Add to that the estimated $300 million cost of building a light-rail system between downtown Spokane and the Valley and it’s still little more than half the estimated $875 million it would cost to build the North Spokane Freeway.

The plan to build a series of urban connectors has support from County Commissioner Kate McCaslin, a member of the Spokane Regional Transportation Council, which is studying the proposal.

“This is a much more efficient way of getting people all over the county in a way they want to go” than building the North Spokane Freeway, she said.

Transportation officials say the area’s biggest traffic-flow problem is between the North Side and the Spokane Valley.

A 1995 Washington State Department of Transportation study shows that 52 percent of the commercial trucks coming to Spokane from the north, including Canada, are either destined for the Valley or will swing through it as part of their eastbound route.

In an effort to avoid downtown and the Spokane area freeway traffic, many of those trucks use two-lane Bigelow Gulch Road to get there.

Preliminary plans call for widening the road to four lanes, smoothing out those trademark hills and straightening hairpin turns. Bigelow Gulch Road would eventually connect to Sullivan Road and the freeway via an improved Forker Road. All that work would cost an estimated $20 million.
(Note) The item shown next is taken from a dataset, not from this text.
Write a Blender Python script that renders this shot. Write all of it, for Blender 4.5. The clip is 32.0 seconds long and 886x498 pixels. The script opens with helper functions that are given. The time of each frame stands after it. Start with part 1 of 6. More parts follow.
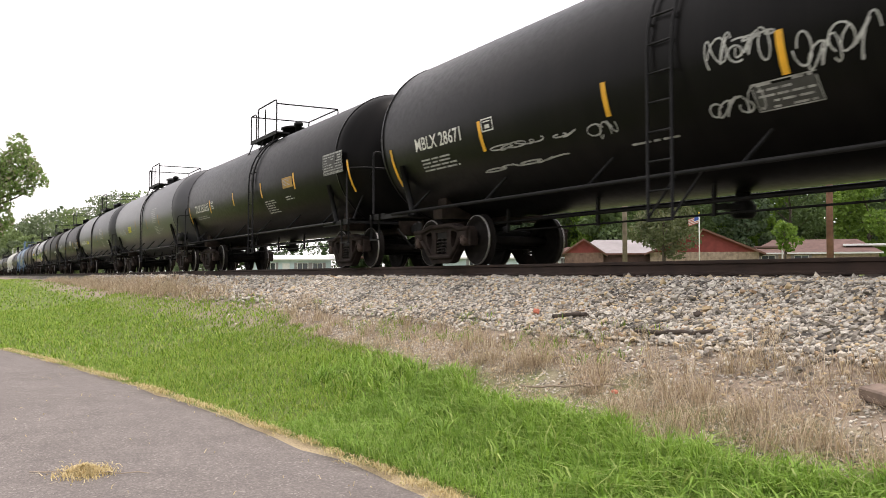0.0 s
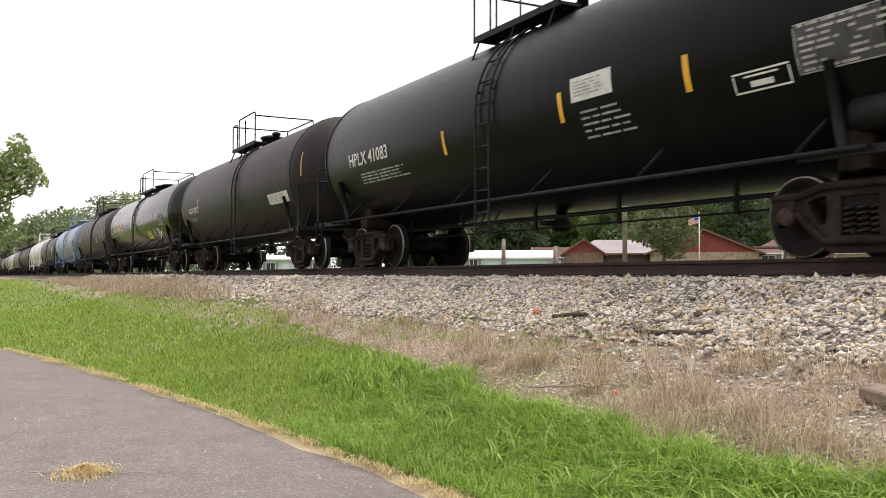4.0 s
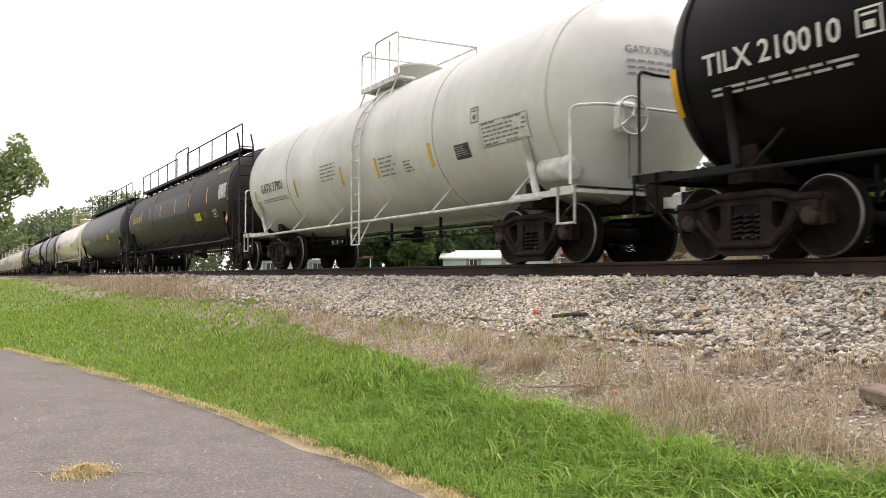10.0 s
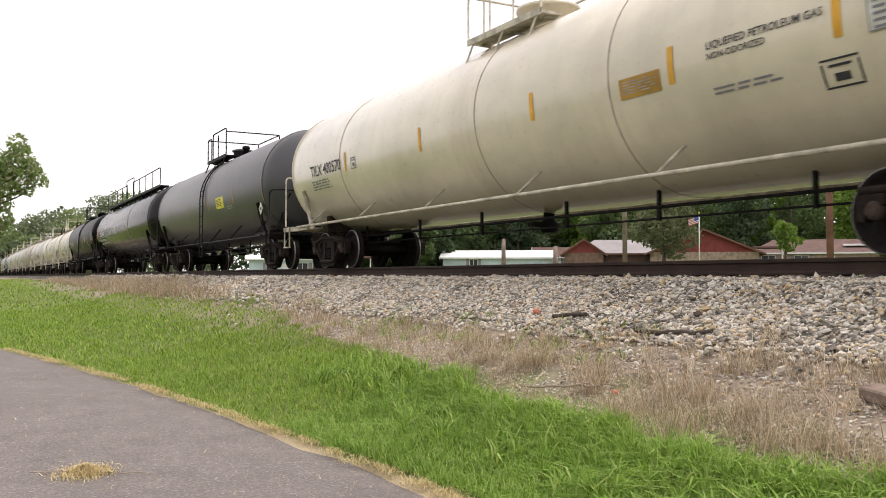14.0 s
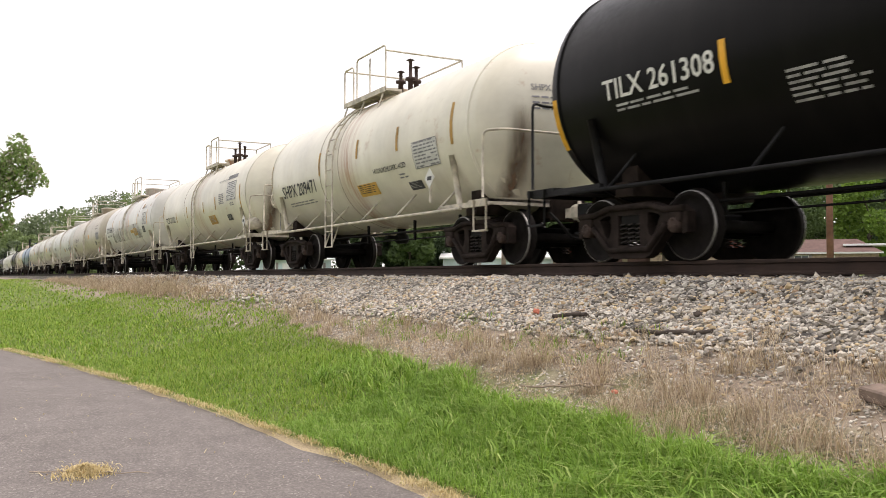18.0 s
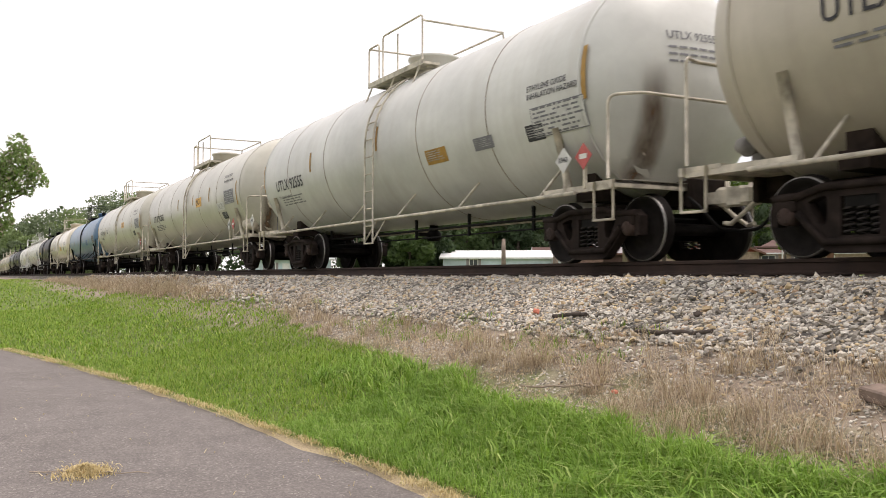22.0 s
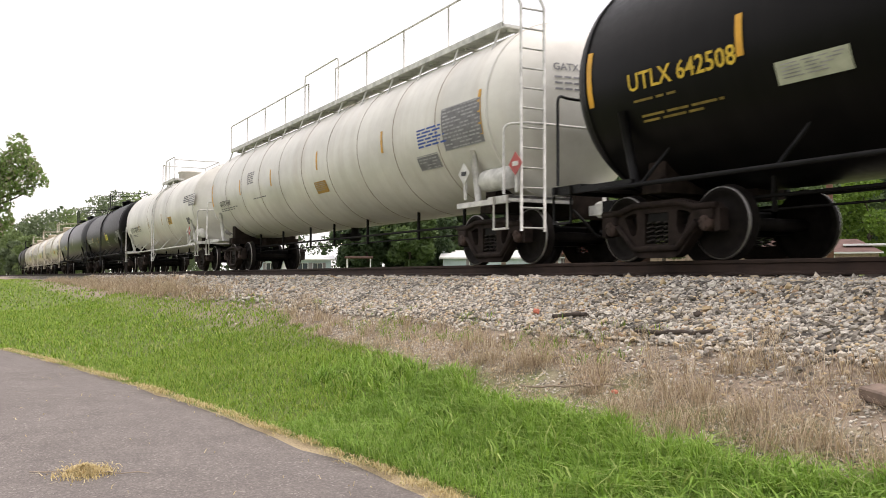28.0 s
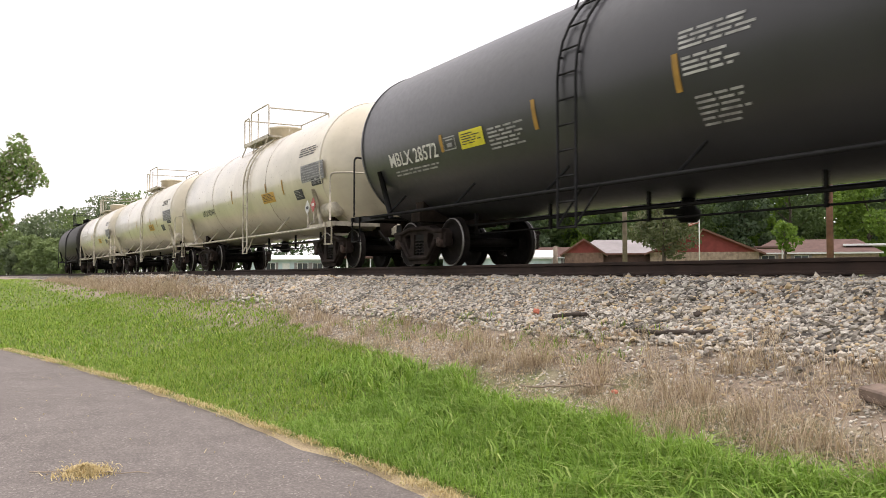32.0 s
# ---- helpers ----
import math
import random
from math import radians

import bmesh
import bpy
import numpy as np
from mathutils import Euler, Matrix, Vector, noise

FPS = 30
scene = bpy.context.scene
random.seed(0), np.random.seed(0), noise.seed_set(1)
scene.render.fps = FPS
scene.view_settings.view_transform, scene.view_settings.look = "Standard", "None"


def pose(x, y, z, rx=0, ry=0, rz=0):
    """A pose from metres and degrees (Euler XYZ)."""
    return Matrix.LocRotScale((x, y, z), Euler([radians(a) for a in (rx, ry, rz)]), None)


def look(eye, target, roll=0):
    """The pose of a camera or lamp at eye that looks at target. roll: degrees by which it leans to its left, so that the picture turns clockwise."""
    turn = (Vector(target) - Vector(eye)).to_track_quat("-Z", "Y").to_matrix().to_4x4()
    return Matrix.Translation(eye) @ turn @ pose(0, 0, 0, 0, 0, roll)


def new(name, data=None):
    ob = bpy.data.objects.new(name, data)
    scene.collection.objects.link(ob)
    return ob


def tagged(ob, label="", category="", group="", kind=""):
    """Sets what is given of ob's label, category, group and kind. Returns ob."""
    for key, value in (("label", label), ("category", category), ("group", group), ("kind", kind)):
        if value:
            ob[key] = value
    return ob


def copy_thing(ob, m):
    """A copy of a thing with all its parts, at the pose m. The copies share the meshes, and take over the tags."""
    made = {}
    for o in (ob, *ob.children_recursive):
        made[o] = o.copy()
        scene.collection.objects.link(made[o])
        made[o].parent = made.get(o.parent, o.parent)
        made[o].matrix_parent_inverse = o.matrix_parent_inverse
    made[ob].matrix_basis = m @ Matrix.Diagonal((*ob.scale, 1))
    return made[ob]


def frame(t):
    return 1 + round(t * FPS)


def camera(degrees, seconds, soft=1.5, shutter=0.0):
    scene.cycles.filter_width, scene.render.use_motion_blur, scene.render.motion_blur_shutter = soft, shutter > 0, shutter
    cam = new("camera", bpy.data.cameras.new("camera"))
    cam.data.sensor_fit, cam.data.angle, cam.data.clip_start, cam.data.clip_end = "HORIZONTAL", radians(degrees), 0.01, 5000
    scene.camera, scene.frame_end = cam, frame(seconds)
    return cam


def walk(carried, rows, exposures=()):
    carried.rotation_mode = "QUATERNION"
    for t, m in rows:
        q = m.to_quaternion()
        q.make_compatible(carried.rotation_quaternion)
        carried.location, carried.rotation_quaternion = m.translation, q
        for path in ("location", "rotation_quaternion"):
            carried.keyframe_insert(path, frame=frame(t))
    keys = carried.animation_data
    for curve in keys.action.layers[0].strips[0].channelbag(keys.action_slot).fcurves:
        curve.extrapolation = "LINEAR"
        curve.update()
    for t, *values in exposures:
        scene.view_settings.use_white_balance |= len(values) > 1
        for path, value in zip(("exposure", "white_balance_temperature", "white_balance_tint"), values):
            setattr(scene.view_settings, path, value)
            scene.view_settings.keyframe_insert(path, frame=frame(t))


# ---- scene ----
# Plan: a single railway track runs along x. A long freight train of tank wagons rolls towards +x.
# The viewer stands on a path at the origin, south of the track. z = 0 is the path.
RAIL = 1.65            # height of the rail heads
TRACK_Y = 9.03         # centre line of the track
SPEED = 16.6           # metres a second
WHEEL_R = 0.457
SECONDS = 32.0

cam = camera(53.66, SECONDS, soft=0.8, shutter=0.08)
EYE_AT = Vector((0.0, 0.0, 1.45))
YAW, PITCH = radians(61.323), radians(1.759)
EYE = look(EYE_AT, EYE_AT + Vector((-math.sin(YAW) * math.cos(PITCH), math.cos(YAW) * math.cos(PITCH), math.sin(PITCH))))
walk(cam, [(0.0, EYE), (SECONDS, EYE)], exposures=[(t, e + (0.17 if 18.5 < t < 30.5 else 0.13), 6800, 18) for t, e in ((0.0, 0.1), (3.0, 0.1), (6.0, 0.16), (9.0, 0.05), (11.0, 0.0), (12.0, 0.13), (13.0, 0.1), (14.0, -0.08), (17.0, 0.08), (19.0, -0.18), (23.0, -0.17), (28.0, -0.08), (29.0, -0.24), (30.0, -0.2), (31.0, -0.02), (SECONDS, -0.02))])

# ---- light: a bright, thinly overcast sky and a veiled sun ----
SUN_ELEV, SUN_AZ = radians(68), radians(15)
world = bpy.data.worlds.new("sky")
scene.world = world
world.use_nodes = True
wn, wl = world.node_tree.nodes, world.node_tree.links
wn.clear()
w_out = wn.new("ShaderNodeOutputWorld")
w_bg = wn.new("ShaderNodeBackground")
w_sky = wn.new("ShaderNodeTexSky")
w_sky.sky_type = "NISHITA"
w_sky.sun_disc = False
w_sky.sun_elevation = SUN_ELEV
w_sky.sun_rotation = SUN_AZ
w_co = wn.new("ShaderNodeTexCoord")
w_map = wn.new("ShaderNodeMapping")
w_map.inputs["Scale"].default_value = (1.0, 1.0, 2.2)
w_noise = wn.new("ShaderNodeTexNoise")
w_noise.inputs["Scale"].default_value = 2.3
w_noise.inputs["Detail"].default_value = 6.0
w_noise.inputs["Roughness"].default_value = 0.55
w_ramp = wn.new("ShaderNodeValToRGB")
w_ramp.color_ramp.elements[0].position = 0.42
w_ramp.color_ramp.elements[0].color = (0.74, 0.74, 0.74, 1)
w_ramp.color_ramp.elements[1].position = 0.60
w_ramp.color_ramp.elements[1].color = (1, 1, 1, 1)
w_mix = wn.new("ShaderNodeMixRGB")
w_mix.inputs[2].default_value = (9.6, 9.75, 9.8, 1)
w_bg.inputs["Strength"].default_value = 0.13
wl.new(w_co.outputs["Generated"], w_map.inputs["Vector"])
wl.new(w_map.outputs["Vector"], w_noise.inputs["Vector"])
wl.new(w_noise.outputs["Fac"], w_ramp.inputs["Fac"])
wl.new(w_ramp.outputs["Color"], w_mix.inputs["Fac"])
wl.new(w_sky.outputs["Color"], w_mix.inputs[1])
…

Fichtenberg said he’d love to see the two-lane road widened. “I’d have a place to pull over,” he said.

But others living along Bigelow Gulch are upset.

“What it is, basically, is a trucking lane all the way from Montana,” said Tana Trobaugh, who lives on the corner of Bigelow Gulch and Weile roads.

The proposed road-widening project would take out a chunk of her front yard and bring even more traffic through the rural area, she said.

“This rural strip is the last vestige, and I don’t know how to hang on to it,” said Trobaugh, who lives in a turn-of-the-century home that once belonged to her grandmother. “I feel a great sense of loss.”

But commuters from both the Valley and the North Side are cheering for some kind of relief from clogged Interstate 90, which carries up to 115,000 cars per day, almost double its capacity.

“Instead of unwinding after work, you wind up,” said commuter Dave Mudd, who refuses to take Interstate 90.

Mudd, who lives on North Ella in the West Valley area and commutes to work at the Rosauers grocery store in the Five Mile Plaza shopping center, makes his 20-minute workday commute via Bigelow Gulch.

“It’s more leisurely. It’s less stressful than driving the freeway with bumper-to-bumper traffic and stopping every five blocks downtown,” Mudd said.

During rush hour, “I’m mumbling under my breath,” he said.

The same is true for commuters heading the opposite way.

Having an alternative to I-90 “would be a great relief,” said Jacob Laete, who lives off Highway 395 near Hatch Road and drives 25 miles to his job at Hewlett Packard in Liberty Lake.

Laete doesn’t like to take Bigelow Gulch Road because he believes it’s too narrow, winding and hilly - in short, too dangerous.

“If only there was a magical way to extend (direct) routes” between the North Side and the Valley, he said.

The county has tentative plans for other connector routes in the area.

A four-lane urban connector would swing north from Airway Heights on the West Plains to Nine Mile Falls, then turn east toward Mead, and then head southeast to Otis Orchards and Liberty Lake.

Another urban connector might follow 57th and 32nd avenues to link the South Hill with the Valley.

For commuters like Mudd and Laete, however, it could be a decade or more before there’s a clear shot between the North Side and the Valley.

For now, Laete, said, “I listen to the radio to get my mind off of it.”